Чтобы быть вполне справедливым по отношению к ней, я должен добавить еще одну черту, которую упустил из виду. В первое время нашей совместной жизни она старалась приобщить меня к своим старым и новым дружеским связям; она охотно поделилась бы со мною всеми своими друзьями. Того англичанина, о котором я говорил, мы встретили в первые наши каникулы, летом, в Биаррице. В виде развлечения он учил Одилию играть на банджо – тогда еще мало известном инструменте; он пел ей негритянские песни. Перед отъездом он во что бы то ни стало захотел подарить ей свое банджо, и меня это страшно злило. Две недели спустя она мне сказала:

– Дикки, я получила письмо от маленького Дугласа, оно по-английски; прочтите его, пожалуйста, и помогите мне написать ответ.
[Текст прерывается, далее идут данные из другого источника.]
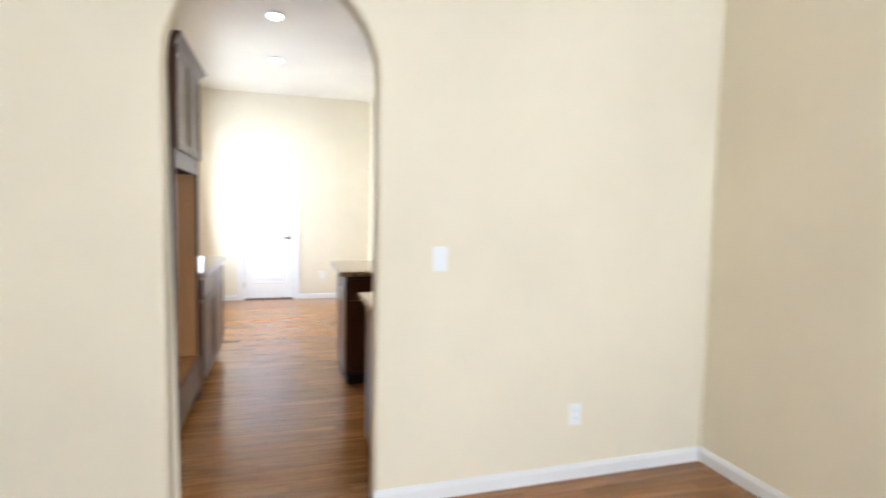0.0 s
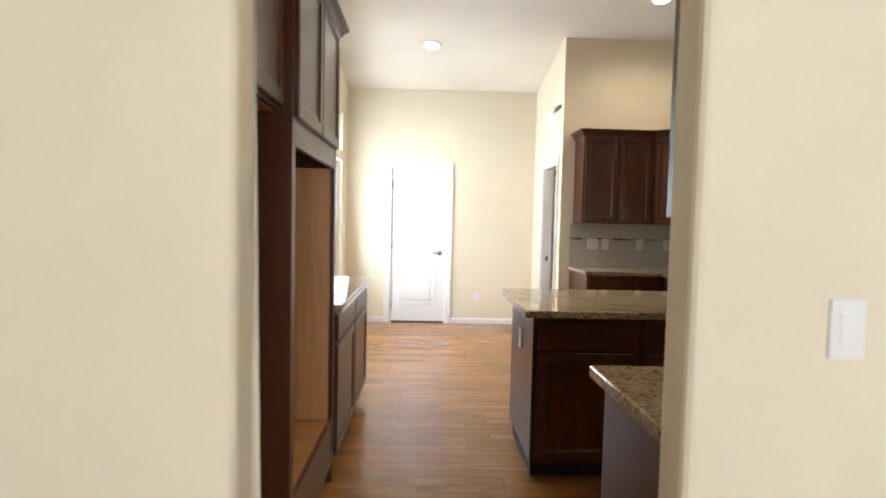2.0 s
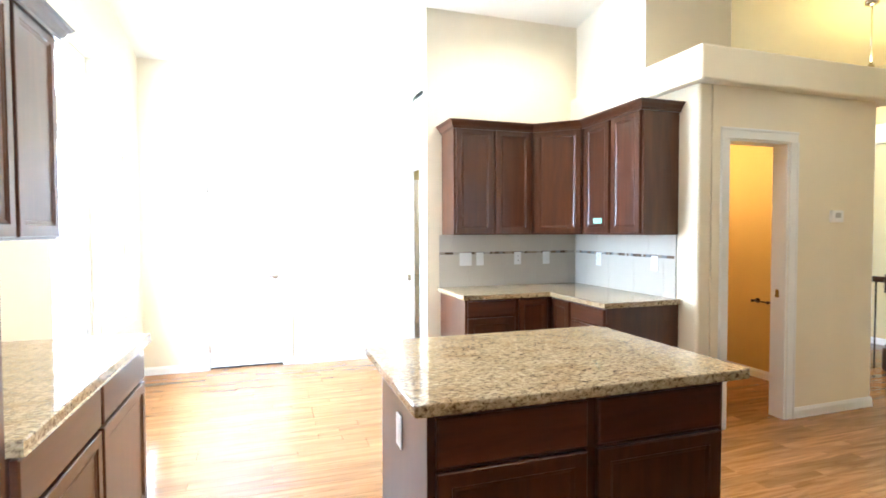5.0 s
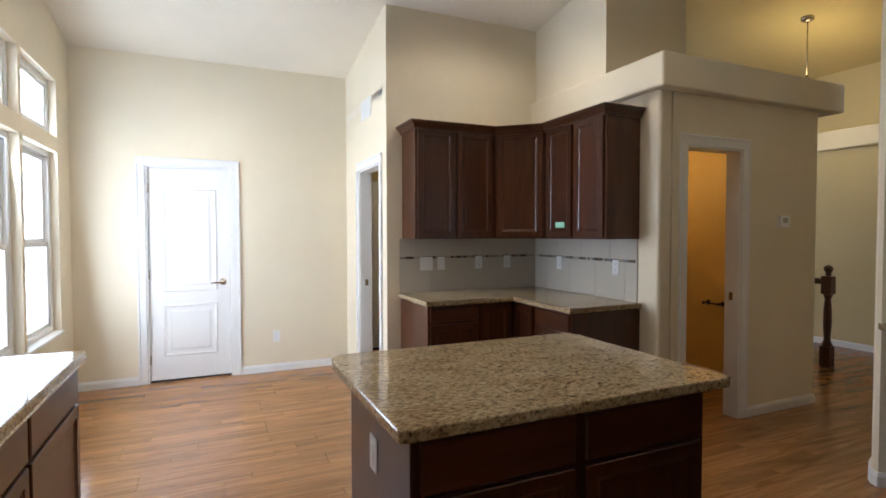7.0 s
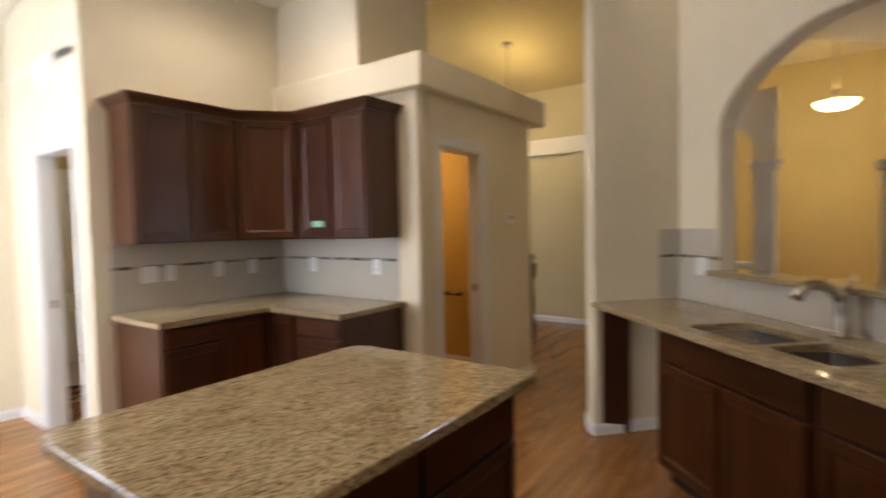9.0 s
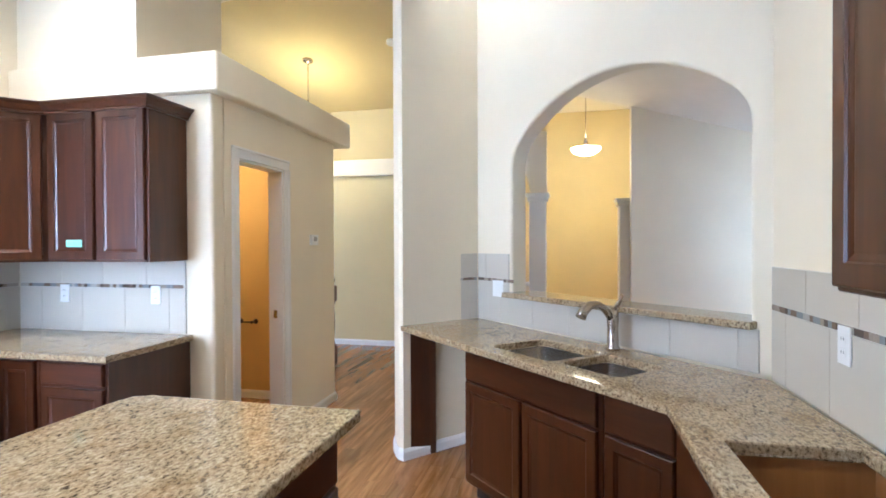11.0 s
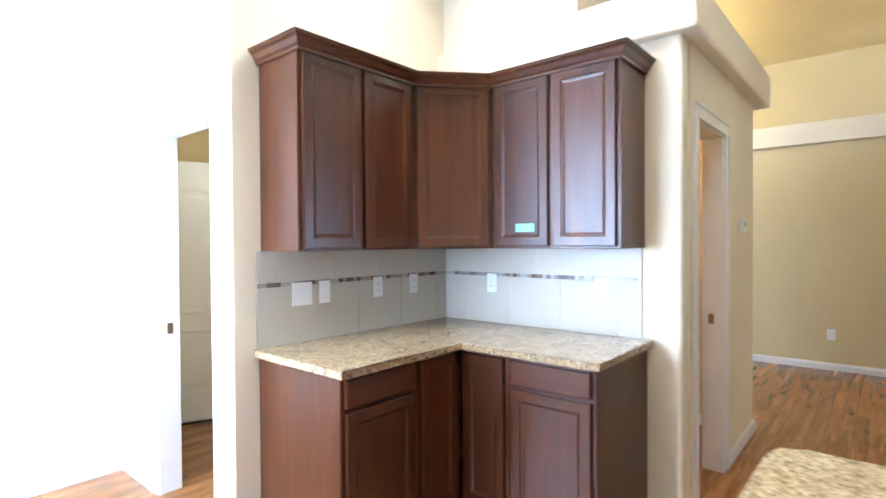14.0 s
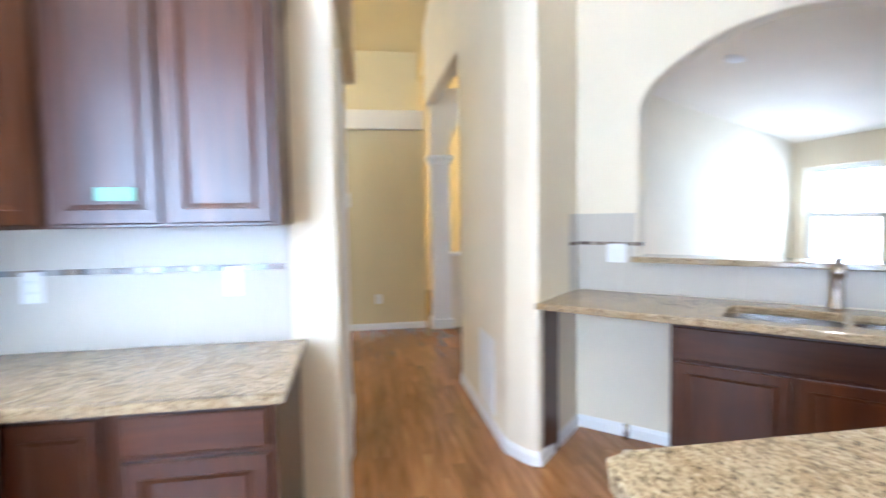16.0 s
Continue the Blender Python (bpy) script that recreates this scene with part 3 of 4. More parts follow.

Не знаю, что за дьявол меня попутал, но я с еле сдерживаемой яростью возразил, что надеюсь, что она ни в коем случае отвечать не будет, что Дуглас – идиот и что и без того он достаточно мне надоел… Все это не соответствовало истине: Дуглас был отлично воспитан, очарователен и до женитьбы очень бы мне понравился. Но у меня уже входило в привычку, слушая жену, доискиваться: что она хочет скрыть? Всякий раз, когда в ее словах что-то казалось мне неясным, я строил замысловатую теорию, чтобы уяснить себе, для чего именно нужна Одилии эта неясность. Была какая-то мучительная радость, упоительная мука в мысли о том, что я разгадал ее ложь. Память у меня, в общем, довольно слабая, но как только дело касалось Одилии, она оказывалась превосходной. Я запоминал малейшие ее фразы; я сравнивал одну с другою, взвешивал их. Мне случалось говорить ей: «Как? Вы ездили на примерку костюма? Значит, это уже четвертая примерка? Вы мерили его на прошлой неделе во вторник, в четверг и в субботу». Она смотрела на меня, улыбалась без малейшего смущения и говорила: «У вас дьявольская память…» Я одновременно чувствовал и стыд от сознания, что меня разыгрывают, и гордость от того, что раскрыл ее хитрость. Впрочем, мои разоблачения ни к чему не вели; я никогда не переходил к действиям, не хотел действовать, и загадочная безмятежность Одилии никогда не давала повода к сценам. Я был в одно и то же время и несчастлив, и не в силах что-либо изменить.